Le président fondateur du cabinet de recrutement Africsearch, Didier Acouetey,  pense qu’il faut d’abord avoir une vision, savoir ce qu’on veut, où on va, et comment y aller. La réponse à ces questions permet à son avis d’inverser la question de départ pour se demander quel genre d’étudiant nous avons besoin et pour quelle économie. Ce qui permettrait, dans un premier temps, de renouveler les contenus des cours aujourd’hui largement dépassés. ‘’J’ai vu des étudiants avec des polycopies en économie qui datent de 20 ans. On ne peut pas continuer à enseigner une économie qui n’existe plus, une économie d’hier’’, peste-t-il. Très critique, ce monsieur estime que les professeurs ne renouvellent pas leurs cours, ce qui fait qu’on forme des chômeurs.

Il y a donc nécessité d’accompagner les enseignants. Ce qui se fait dans un cadre plus large de dialogue entre le monde de l’entreprise et celui du savoir qu’est l’université. Ça aidera celle-ci à mieux connaître les besoins de la première. Les étudiants pourront aussi avoir une formation pratique qui facilite les insertions. L’université de Dakar semble l’avoir compris, si l’on se fie au recteur. Ibrahima Thioub a révélé par exemple que l’Ucad a mis en place une formation en administration des Collectivités locales après avoir écouté les élus locaux exprimer des difficultés liées à des ressources humaines.

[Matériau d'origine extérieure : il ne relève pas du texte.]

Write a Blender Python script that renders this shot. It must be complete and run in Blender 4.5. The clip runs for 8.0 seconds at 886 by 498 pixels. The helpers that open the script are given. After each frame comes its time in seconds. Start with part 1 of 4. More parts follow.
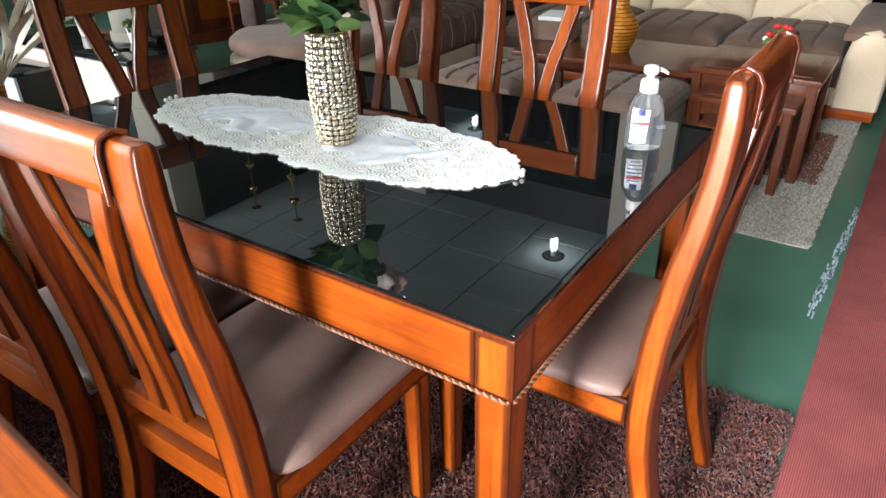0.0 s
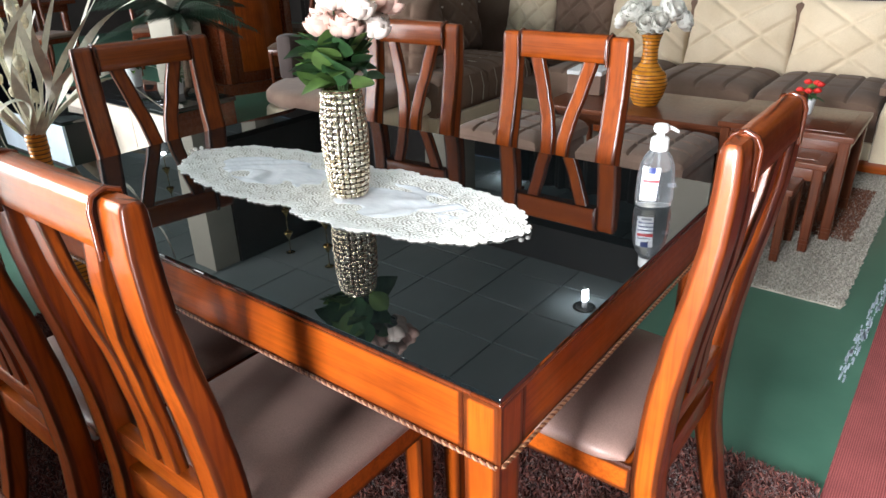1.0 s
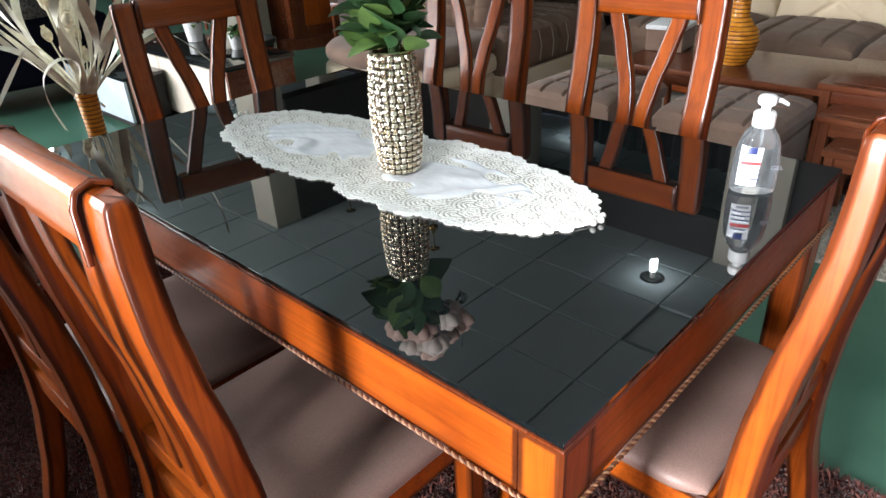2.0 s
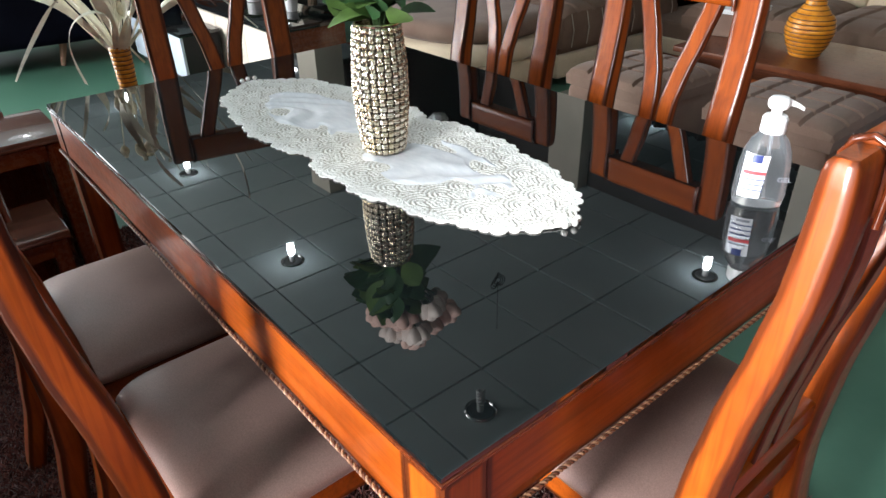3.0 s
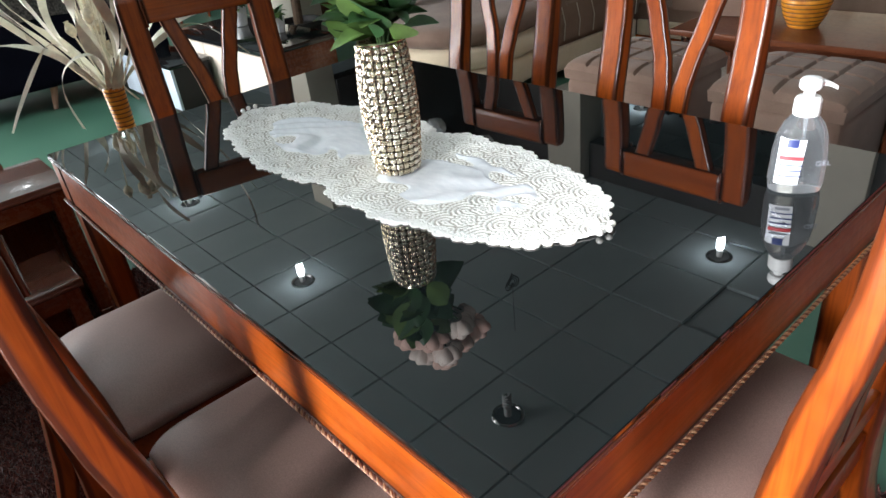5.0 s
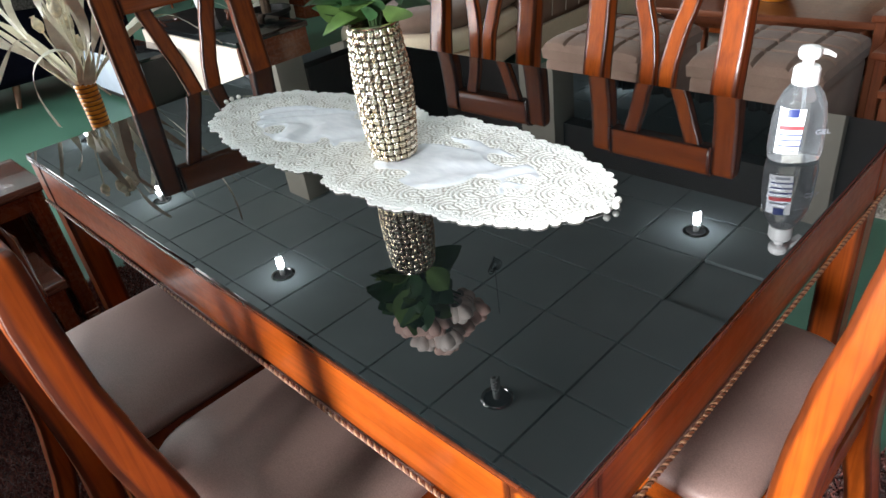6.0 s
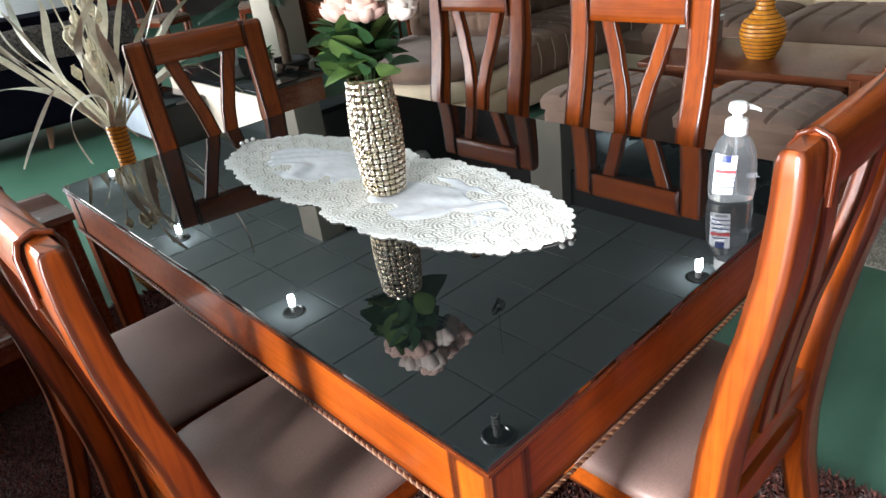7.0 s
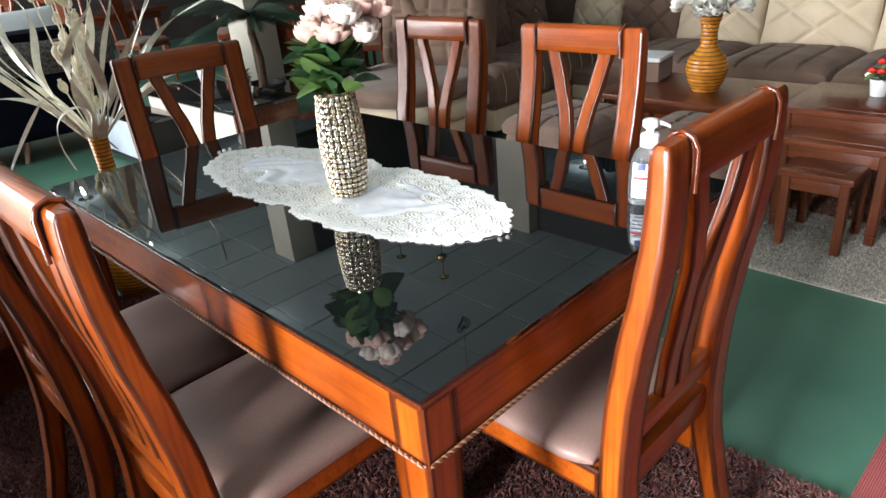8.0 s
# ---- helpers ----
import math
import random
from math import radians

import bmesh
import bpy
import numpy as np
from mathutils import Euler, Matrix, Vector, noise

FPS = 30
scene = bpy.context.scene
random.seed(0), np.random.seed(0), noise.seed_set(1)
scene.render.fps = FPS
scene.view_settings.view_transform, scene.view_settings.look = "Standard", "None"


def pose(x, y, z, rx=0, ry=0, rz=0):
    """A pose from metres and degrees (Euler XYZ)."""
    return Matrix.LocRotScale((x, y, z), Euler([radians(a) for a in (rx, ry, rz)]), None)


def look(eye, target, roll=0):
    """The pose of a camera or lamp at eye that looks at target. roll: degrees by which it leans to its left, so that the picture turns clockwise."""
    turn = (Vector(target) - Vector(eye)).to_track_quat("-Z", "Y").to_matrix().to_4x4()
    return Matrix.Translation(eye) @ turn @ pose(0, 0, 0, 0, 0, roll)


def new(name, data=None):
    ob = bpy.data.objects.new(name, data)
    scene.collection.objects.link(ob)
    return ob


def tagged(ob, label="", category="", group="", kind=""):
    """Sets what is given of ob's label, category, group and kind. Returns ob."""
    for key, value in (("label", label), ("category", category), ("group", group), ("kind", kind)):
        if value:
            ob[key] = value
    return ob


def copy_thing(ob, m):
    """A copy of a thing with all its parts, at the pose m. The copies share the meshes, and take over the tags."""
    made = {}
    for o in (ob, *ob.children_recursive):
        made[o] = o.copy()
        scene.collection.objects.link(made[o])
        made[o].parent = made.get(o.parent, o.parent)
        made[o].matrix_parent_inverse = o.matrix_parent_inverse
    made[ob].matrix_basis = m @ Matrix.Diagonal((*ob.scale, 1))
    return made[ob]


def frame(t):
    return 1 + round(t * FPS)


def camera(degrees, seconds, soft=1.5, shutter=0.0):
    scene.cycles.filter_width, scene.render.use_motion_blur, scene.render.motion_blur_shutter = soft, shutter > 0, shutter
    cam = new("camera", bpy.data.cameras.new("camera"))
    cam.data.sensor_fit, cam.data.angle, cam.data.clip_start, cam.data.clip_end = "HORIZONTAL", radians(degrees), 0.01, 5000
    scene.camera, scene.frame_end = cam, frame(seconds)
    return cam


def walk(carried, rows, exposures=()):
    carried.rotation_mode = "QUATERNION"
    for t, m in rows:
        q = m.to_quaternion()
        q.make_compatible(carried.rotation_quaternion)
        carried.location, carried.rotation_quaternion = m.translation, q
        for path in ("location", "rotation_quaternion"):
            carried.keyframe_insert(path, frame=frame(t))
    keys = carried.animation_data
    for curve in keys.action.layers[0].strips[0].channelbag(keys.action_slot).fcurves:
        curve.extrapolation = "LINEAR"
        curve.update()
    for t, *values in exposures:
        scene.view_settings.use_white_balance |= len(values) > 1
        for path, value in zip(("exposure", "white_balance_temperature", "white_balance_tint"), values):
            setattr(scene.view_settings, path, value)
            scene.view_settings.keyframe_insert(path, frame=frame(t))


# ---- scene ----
cam = camera(66.6, 8.0)
PATH = [
    (0, (-0.661, -0.341, 1.32), (0.778, 0.651, 0.348), -1.2),
    (0.5, (-0.645, -0.356, 1.33), (0.819, 0.683, 0.449), -1.3),
    (1, (-0.614, -0.39, 1.333), (0.813, 0.726, 0.486), -1.6),
    (1.5, (-0.571, -0.361, 1.322), (0.776, 0.81, 0.419), -2.5),
    (2, (-0.469, -0.286, 1.314), (0.792, 0.936, 0.357), -2.8),
    (2.2, (-0.427, -0.259, 1.305), (0.787, 0.974, 0.301), -2.3),
    (3.3, (-0.248, -0.398, 1.299), (0.771, 0.982, 0.271), -2.2),
    (3.5, (-0.239, -0.415, 1.301), (0.727, 0.997, 0.265), -3.5),
    (4, (-0.235, -0.413, 1.299), (0.72, 1.011, 0.269), -4.6),
    (4.5, (-0.25, -0.349, 1.303), (0.794, 1.029, 0.296), -5.0),
    (5.8, (-0.304, -0.243, 1.304), (0.806, 1.051, 0.257), -8.5),
    (6, (-0.307, -0.242, 1.301), (0.815, 1.035, 0.246), -8.2),
    (6.5, (-0.311, -0.271, 1.302), (0.851, 0.968, 0.245), -7.0),
    (7, (-0.367, -0.404, 1.34), (0.781, 0.943, 0.408), -7.5),
    (7.5, (-0.444, -0.533, 1.34), (0.689, 0.851, 0.445), -5.6),
    (8, (-0.468, -0.571, 1.348), (0.769, 0.744, 0.486), -5.3),
]
walk(cam, [(t, look(eye, target, roll)) for t, eye, target, roll in PATH])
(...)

Cependant, Amadou Diaw, président et fondateur du Groupe ISM, estime que le travail doit même se faire en amont, avant le baccalauréat. Il faut, dès le collège et le lycée, apprendre à l’élève comment est-ce qu’il doit apprendre. Lui donner un socle de base et le préparer à s’adapter à l’évolution rapide des connaissances et au changement de poste. Sinon, on reste avec le schéma actuel ; même si à l’université les contenus sont adaptés aux besoins, l’étudiant aura des difficultés. ‘’Si on fait le pélican durant tout son cursus en ne faisant qu’avaler, on ne peut pas devenir une abeille et créer une ruche’’, prévient-il. Il rejoint en cela Didier Acouetey qui aime beaucoup la métaphore de l’autoroute dans laquelle sont aménagées des pistes de sortie qui permettent à certains d’aller vers des filières professionnalisantes au lieu d’aller créer un embouteillage à la porte de l’université.

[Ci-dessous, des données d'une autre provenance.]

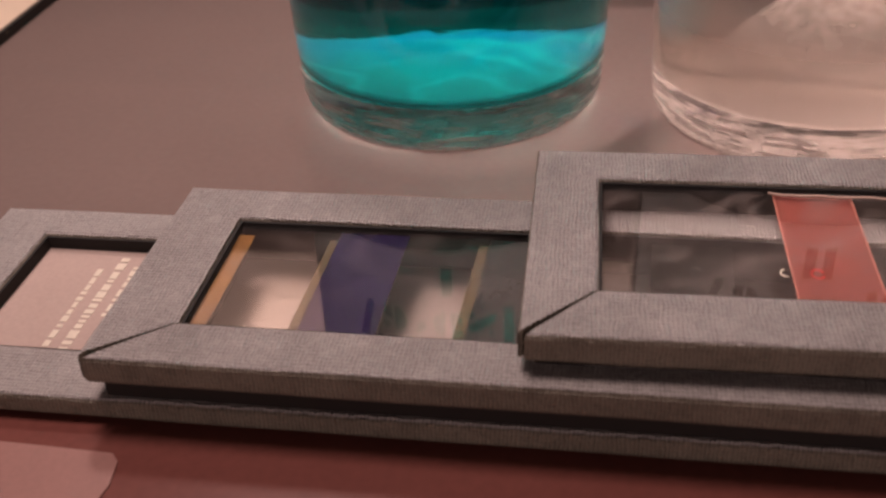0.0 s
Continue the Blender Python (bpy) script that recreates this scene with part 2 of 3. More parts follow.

La formation en ligne comme alternative ?

Une telle option passe nécessairement par la réorientation du système vers les sciences et mathématiques, rappelle le Pr Souleymane Bachir Diagne (Ndlr: interrogé après les échanges). Pour lui, il faut inverser la tendance entre littéraires et scientifiques. Et pour y arriver, il faut d’abord initier les jeunes à la culture scientifique. Ce qui passe par deux voies. La première est d’investir sur le matériel et le produit, donc dégager plus de ressources. Et la seconde est d’inciter les élèves par une politique de motivation. La bourse d’étude constitue un moyen efficace aux yeux du philosophe.

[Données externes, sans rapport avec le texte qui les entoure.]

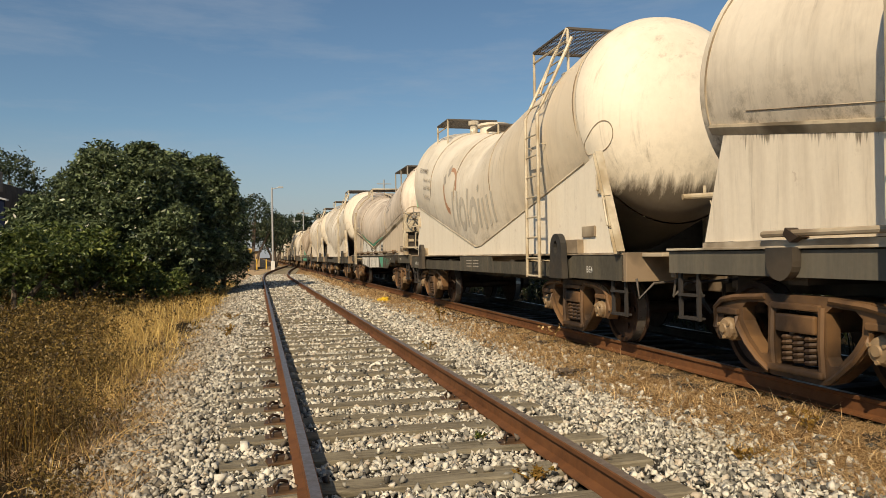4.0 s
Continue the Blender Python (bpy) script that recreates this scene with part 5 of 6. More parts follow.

D’autres questions aussi se posent, notamment celle des moyens. Avec cette croissance démographique, l’Afrique ne construira jamais assez d’universités pour ces jeunes. Il lui sera quasi-impossible d’avoir suffisamment d’enseignants. Et les moyens se raréfient davantage. Certains comme Souleymane Bachir Diagne et Dimitrios Noukakis, responsable du programme MOOC Afrique, pensent que les cours en ligne sont une alternative crédible. ‘’C’est de la foutaise’’, réplique Didier Acouetey. Pour lui, en l’absence du contact physique, ces cours en ligne ne servent à rien. Par conséquent, les Etats ne peuvent pas se dérober à leurs responsabilités liées à l’éducation.